Elements include charging student loan interest earlier, from the time of borrowing instead of graduation; eliminating programs that forgive student loans after years spent in certain professions; and eliminating graduate students from federal work-study programs - as well as dropping the funding from a 3-to-1 federal match to 50-50.

But the proposed bill does follow Trump administration policy of eliminating the Obama administration's limitation on for-profit colleges. That was established because the for-profits too often left students with no useful degrees and sizable debt - largely covered by the feds. Curbing that outcome is now considered an interference with school choice.

For next year's budget, the Trump administration is proposing cutting federal research spending in half. (As noted, the administration is suspicious of people who know things, or want to learn them.) This would be a major hit to universities around the country. In Oregon, it could land heavily on Oregon State, where a major oceanography research grant just raised the university's annual research funding to $441 million. Oregon State president Ed Ray says he's worried about it "very much," and that universities might depend more on non-federal research funding, such as from corporations and foundations.

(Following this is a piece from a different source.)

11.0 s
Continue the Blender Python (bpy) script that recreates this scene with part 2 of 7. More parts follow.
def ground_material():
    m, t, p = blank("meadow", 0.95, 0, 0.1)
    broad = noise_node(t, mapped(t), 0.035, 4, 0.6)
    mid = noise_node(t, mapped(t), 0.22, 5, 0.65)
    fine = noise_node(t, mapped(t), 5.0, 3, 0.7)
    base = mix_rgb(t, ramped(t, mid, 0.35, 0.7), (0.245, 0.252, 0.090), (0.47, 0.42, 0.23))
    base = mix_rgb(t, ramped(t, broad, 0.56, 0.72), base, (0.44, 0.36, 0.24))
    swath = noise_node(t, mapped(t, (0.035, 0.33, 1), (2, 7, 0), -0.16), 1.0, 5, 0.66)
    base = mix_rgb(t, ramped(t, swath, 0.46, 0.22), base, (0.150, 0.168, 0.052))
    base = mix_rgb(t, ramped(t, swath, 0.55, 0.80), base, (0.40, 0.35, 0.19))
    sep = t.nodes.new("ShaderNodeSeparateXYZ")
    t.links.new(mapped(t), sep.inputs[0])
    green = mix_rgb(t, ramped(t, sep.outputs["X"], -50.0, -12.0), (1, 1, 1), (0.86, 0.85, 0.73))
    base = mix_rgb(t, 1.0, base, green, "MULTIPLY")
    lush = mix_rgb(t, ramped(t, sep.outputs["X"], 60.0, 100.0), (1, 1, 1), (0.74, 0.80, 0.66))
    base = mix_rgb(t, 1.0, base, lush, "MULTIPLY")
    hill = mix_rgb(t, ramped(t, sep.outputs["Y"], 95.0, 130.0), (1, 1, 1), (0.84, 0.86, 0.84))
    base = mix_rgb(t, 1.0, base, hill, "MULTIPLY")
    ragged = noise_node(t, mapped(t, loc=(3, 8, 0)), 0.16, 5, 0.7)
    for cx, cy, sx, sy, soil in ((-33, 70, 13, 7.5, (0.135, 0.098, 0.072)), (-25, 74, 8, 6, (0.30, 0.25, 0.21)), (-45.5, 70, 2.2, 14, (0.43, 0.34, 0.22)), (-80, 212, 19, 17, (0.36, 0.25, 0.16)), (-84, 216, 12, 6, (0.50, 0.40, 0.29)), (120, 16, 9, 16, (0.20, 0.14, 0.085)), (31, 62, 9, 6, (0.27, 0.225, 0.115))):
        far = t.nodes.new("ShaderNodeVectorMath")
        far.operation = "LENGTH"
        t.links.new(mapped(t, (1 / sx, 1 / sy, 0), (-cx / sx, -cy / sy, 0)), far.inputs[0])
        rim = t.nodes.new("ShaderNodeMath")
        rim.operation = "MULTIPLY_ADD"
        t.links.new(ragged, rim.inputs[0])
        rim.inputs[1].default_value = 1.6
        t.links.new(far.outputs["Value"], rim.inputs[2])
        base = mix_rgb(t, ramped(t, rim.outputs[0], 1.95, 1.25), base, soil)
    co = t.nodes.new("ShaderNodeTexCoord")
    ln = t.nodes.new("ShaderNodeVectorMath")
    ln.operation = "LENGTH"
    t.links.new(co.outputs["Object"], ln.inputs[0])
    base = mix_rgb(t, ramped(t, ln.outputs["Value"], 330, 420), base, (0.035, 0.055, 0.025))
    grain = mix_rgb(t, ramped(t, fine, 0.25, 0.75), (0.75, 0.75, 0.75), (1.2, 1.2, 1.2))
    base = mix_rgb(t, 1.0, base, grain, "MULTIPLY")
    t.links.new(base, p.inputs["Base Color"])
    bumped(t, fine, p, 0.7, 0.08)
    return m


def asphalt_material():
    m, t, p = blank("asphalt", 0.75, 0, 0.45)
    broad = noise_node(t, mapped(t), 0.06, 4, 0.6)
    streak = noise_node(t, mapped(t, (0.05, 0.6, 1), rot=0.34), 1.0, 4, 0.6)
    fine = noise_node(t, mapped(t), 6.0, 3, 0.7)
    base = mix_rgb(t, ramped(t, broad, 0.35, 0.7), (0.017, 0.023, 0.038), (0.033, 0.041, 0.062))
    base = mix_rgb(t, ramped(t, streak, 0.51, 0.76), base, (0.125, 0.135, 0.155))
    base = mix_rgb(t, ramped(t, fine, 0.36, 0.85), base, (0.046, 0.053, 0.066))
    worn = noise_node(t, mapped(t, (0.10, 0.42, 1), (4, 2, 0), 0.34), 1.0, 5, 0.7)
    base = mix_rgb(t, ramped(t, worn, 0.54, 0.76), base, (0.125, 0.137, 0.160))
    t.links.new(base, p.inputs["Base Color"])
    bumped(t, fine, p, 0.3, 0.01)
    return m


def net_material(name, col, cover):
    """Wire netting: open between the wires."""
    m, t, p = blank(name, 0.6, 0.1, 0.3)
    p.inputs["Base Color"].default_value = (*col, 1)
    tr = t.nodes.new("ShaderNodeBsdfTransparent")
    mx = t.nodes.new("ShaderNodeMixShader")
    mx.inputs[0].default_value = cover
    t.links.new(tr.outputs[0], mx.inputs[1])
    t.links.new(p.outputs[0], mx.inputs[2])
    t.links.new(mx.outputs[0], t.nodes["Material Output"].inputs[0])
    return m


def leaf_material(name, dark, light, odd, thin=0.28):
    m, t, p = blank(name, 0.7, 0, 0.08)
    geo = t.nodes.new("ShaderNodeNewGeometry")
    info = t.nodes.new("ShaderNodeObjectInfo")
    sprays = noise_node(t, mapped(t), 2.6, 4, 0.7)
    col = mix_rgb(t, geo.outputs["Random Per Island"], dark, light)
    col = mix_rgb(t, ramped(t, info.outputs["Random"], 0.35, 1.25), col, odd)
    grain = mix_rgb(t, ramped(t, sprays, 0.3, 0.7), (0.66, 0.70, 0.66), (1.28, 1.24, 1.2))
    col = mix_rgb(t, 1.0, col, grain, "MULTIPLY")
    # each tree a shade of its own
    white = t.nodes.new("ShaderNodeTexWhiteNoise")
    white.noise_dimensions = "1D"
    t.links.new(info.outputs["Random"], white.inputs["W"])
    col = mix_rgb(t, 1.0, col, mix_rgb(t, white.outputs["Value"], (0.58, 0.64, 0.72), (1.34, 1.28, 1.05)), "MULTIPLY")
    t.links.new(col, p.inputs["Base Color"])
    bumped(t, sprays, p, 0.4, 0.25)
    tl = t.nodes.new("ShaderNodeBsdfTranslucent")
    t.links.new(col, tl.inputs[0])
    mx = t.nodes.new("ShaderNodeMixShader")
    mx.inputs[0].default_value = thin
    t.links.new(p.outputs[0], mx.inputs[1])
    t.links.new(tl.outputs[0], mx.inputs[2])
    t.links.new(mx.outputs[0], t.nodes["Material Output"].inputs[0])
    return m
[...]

Bonamici says that Congress looks more favorably on research, and "Fortunately, it's the legislative branch that makes appropriations." But as the events of the last week have shown, the D.C. budget process is now a roller coaster with very weak guard rails.

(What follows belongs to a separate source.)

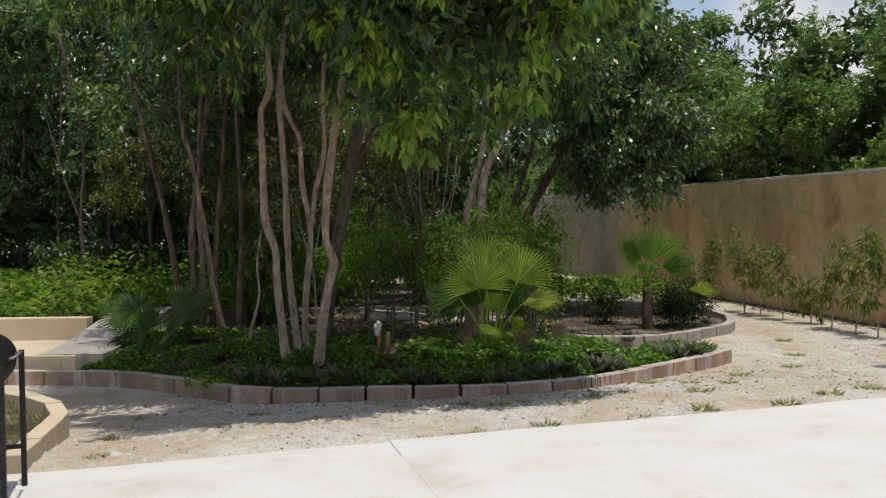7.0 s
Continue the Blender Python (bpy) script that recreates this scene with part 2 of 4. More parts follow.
M_BARK = bark_material("pale_bark", [(0.3, (0.30, 0.215, 0.155)), (0.5, (0.45, 0.345, 0.26)), (0.72, (0.58, 0.48, 0.385))], crack=0.6)
M_BARK_DARK = bark_material("dark_bark", [(0.3, (0.095, 0.073, 0.054)), (0.6, (0.19, 0.152, 0.115)), (0.78, (0.29, 0.245, 0.19))])
M_TWIG = bark_material("grey_twig_bark", [(0.3, (0.16, 0.14, 0.115)), (0.6, (0.27, 0.245, 0.205)), (0.78, (0.38, 0.35, 0.30))], 9.0, 0.6)
M_TRUNK_PALM = surface("palm_fibre", [(0.3, (0.07, 0.05, 0.035)), (0.7, (0.2, 0.15, 0.1))], 9.0, 50, 0.95, bump=0.9, dist=0.02, spec=0.15)
M_STONE = surface("pale_stone", [(0.3, (0.50, 0.45, 0.38)), (0.7, (0.66, 0.63, 0.57))], 9.0, 60, 0.95, bump=0.4, spec=0.2)
M_BLACK = surface("sooty_steel", [(0.3, (0.018, 0.016, 0.016)), (0.6, (0.035, 0.031, 0.03)), (0.78, (0.075, 0.05, 0.04))], 7.0, 60, 0.55, 0.4, bump=0.2, dist=0.002)
M_RUST = surface("rusty_steel", [(0.3, (0.045, 0.028, 0.022)), (0.55, (0.10, 0.05, 0.034)), (0.75, (0.17, 0.085, 0.05))], 6.0, 60, 0.75, 0.25, bump=0.4, dist=0.003)
M_GREYMETAL = surface("grey_aluminium", [(0.3, (0.24, 0.24, 0.24)), (0.7, (0.36, 0.355, 0.35))], 4.0, 60, 0.5, 0.5, bump=0.1, dist=0.002, grain=0.15)
M_PANEL = surface("pale_sheet", [(0.3, (0.60, 0.61, 0.65)), (0.7, (0.72, 0.72, 0.76))], 3.0, 60, 0.45, bump=0.05, grain=0.08)
M_PIPE = surface("orange_pipe", [(0.3, (0.42, 0.14, 0.07)), (0.7, (0.55, 0.22, 0.12))], 8.0, 60, 0.55, bump=0.1, grain=0.15)
M_CAP = surface("white_cap", [(0.3, (0.6, 0.58, 0.55)), (0.7, (0.75, 0.74, 0.72))], 20.0, 60, 0.7, bump=0.4, grain=0.15)
M_BRICK = surface("red_brown_block", [(0.3, (0.20, 0.11, 0.085)), (0.7, (0.32, 0.20, 0.15))], 8.0, 60, 0.9, bump=0.4)
M_DEADLEAF = surface("dry_leaf", [(0.3, (0.10, 0.07, 0.045)), (0.7, (0.26, 0.20, 0.14))], 14.0, 80, 0.8, bump=0.4)
M_SHADED = surface("dark_glass_recess", [(0.3, (0.10, 0.11, 0.12)), (0.7, (0.14, 0.15, 0.16))], 2.0, 30, 0.25, bump=0.02, grain=0.05)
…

Currently, Washington undermines higher ed in another way unrelated to budget. Increasingly, American universities have been drawing international students, who pay out-of-state tuition and build global reputations. Now, says Schill, "Students are wondering whether this is a congenial place to go to school." His university's international applications are down, in line with a national trend.

The roots of the hostility are not hard to see. Stephen Moore, an economist and journalist who advised the Trump campaign, reflected considerable conservative opinion by calling universities "playpens of the left." A recent Pew poll found 58 percent of Republicans believe that "colleges and universities have a negative effect on the way things are going in this country."

It's certainly true, as Ed Ray notes, that higher ed has always been criticized, and that its current critics are still generally enrolling their children. But American higher education has been strengthened by a general understanding that the system is an economic asset and a route for social mobility. Dismissing that awareness will lead to major losses.

It's a problem if our model of higher education is Trump University.